JAKARTA: Indonesia’s Constitutional Court on Tuesday affirmed the rights of devotees of faiths outside the country’s officially recognised religions, in a move activists welcomed as a “new chapter for religious freedom”.
Against a backdrop of rising intolerance towards minorities in the world’s largest Muslim-majority nation, the court said Indonesians would not be required to identify as either Muslim, Catholic, Protestant, Hindu, Buddhist or Confucian on their national identification cards. The ruling followed a legal challenge by followers of some of Indonesia’s indigenous faiths.
Bonar Tigor Naipospos from the Setara Institute, a group that advocates for religious harmony, said Indonesians who refused to embrace one of the regulated religions on their identity cards had limited access to education, restricted employment opportunities and were denied legal marriage.
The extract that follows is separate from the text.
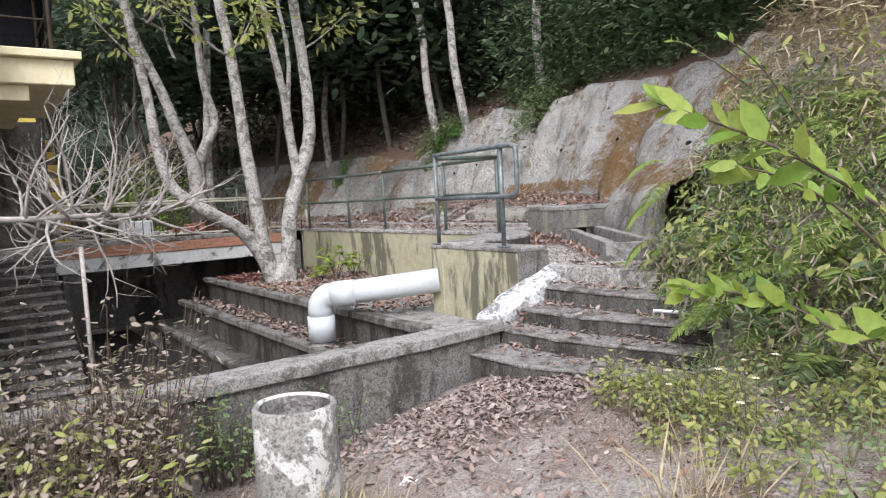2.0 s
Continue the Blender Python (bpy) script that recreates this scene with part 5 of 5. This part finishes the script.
def bank_cover(name, label, n, ts, size, material, width, seed, droop=0.5, out=0.22, ys_=(-1.2, 2.5)):
    r = random.Random(seed)
    P, D, S = [], [], []
    while len(P) < n:
        c = bank_at(r.uniform(*ys_), r.uniform(*ts))
        g = Vector((-abs(r.gauss(0, out)), r.gauss(0, 0.1), r.gauss(0.08, 0.10)))
        for _ in range(14):
            P.append(c + g + Vector((r.gauss(0, 0.08), r.gauss(0, 0.09), r.gauss(0, 0.08))))
            D.append((-0.6 + r.gauss(0, 0.6), r.gauss(0, 0.8), r.uniform(-droop - 0.5, 0.6)))
            S.append(r.uniform(*size))
    return tagged(leaf_cloud(name, P, D, S, width, material), label, "bank plants", kind="stuff")


bank_cover("bank_leaf_cover", "tangled green leaves hanging over the bank", 2200, (0.0, 0.75), (0.05, 0.13), L_mid, 0.32, 95)
bank_cover("bank_fine_leaves", "fine bamboo-like leaves on the bank", 17000, (0.05, 0.7), (0.03, 0.075), L_fern, 0.16, 96, 0.4, 0.27)
bank_cover("bank_dead_leaves", "dead brown leaves caught in the bank plants", 9000, (0.0, 0.7), (0.05, 0.14), L_dry, 0.14, 97, 1.2, 0.14)
bank_cover("bank_top_grass", "dry grass and weeds on top of the bank", 8000, (0.55, 1.15), (0.08, 0.24), L_straw, 0.06, 98, 0.0)
bank_cover("bank_bright_leaves", "bright yellow-green leaves on the bank", 900, (0.1, 0.95), (0.06, 0.13), L_yg, 0.45, 99)


def broad_sprig(pts, n, leaf, seed, label):
    """A woody shoot with broad shining leaves set alternately."""
    t = thing("broadleaf_shoot", label, "shoot", "broad-leaved shoots by the walk")
    r = random.Random(seed)
    cps = curve_pts(pts, 8)
    part("woody_stem", tube(cps, [0.010 - 0.006 * i / len(cps) for i in range(len(cps))], 7), M_stalk, t)
    P, D, S = [], [], []
    for k in range(n):
        f = 0.12 + 0.88 * (k + 0.5) / n
        i = min(int(f * (len(cps) - 1)), len(cps) - 2)
        d = (cps[i + 1] - cps[i]).normalized()
        s_ = d.cross(Vector((0, 0, 1))).normalized() * (1 if k % 2 else -1)
        P.append(cps[i])
        D.append(d * 0.5 + s_ * r.uniform(0.2, 1.0) + Vector((0, 0, r.uniform(-0.35, 0.75))))
        S.append(r.uniform(*leaf))
    leaf_cloud("leaves", P, D, S, 0.46, L_shoot, bend=0.3, up=[(-0.7 + r.gauss(0, 0.4), -0.7 + r.gauss(0, 0.4), 0.7)] * len(P)).parent = t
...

The Court recommended that a seventh, catch-all category be created - “Believers of the Faith” - for ID cards.
“This is a new chapter for religious freedom in Indonesia for both government and followers of indigenous religions,” Naipospos said. “This is a door for the government to recognise their rights.”
A spokesman for Indonesia’s president Joko Widodo could not immediately be reached for comment.
Indonesia’s founding constitution says the state is based on the belief in the “One and Only God” but guarantees “each and every citizen the freedom of religion and worship”.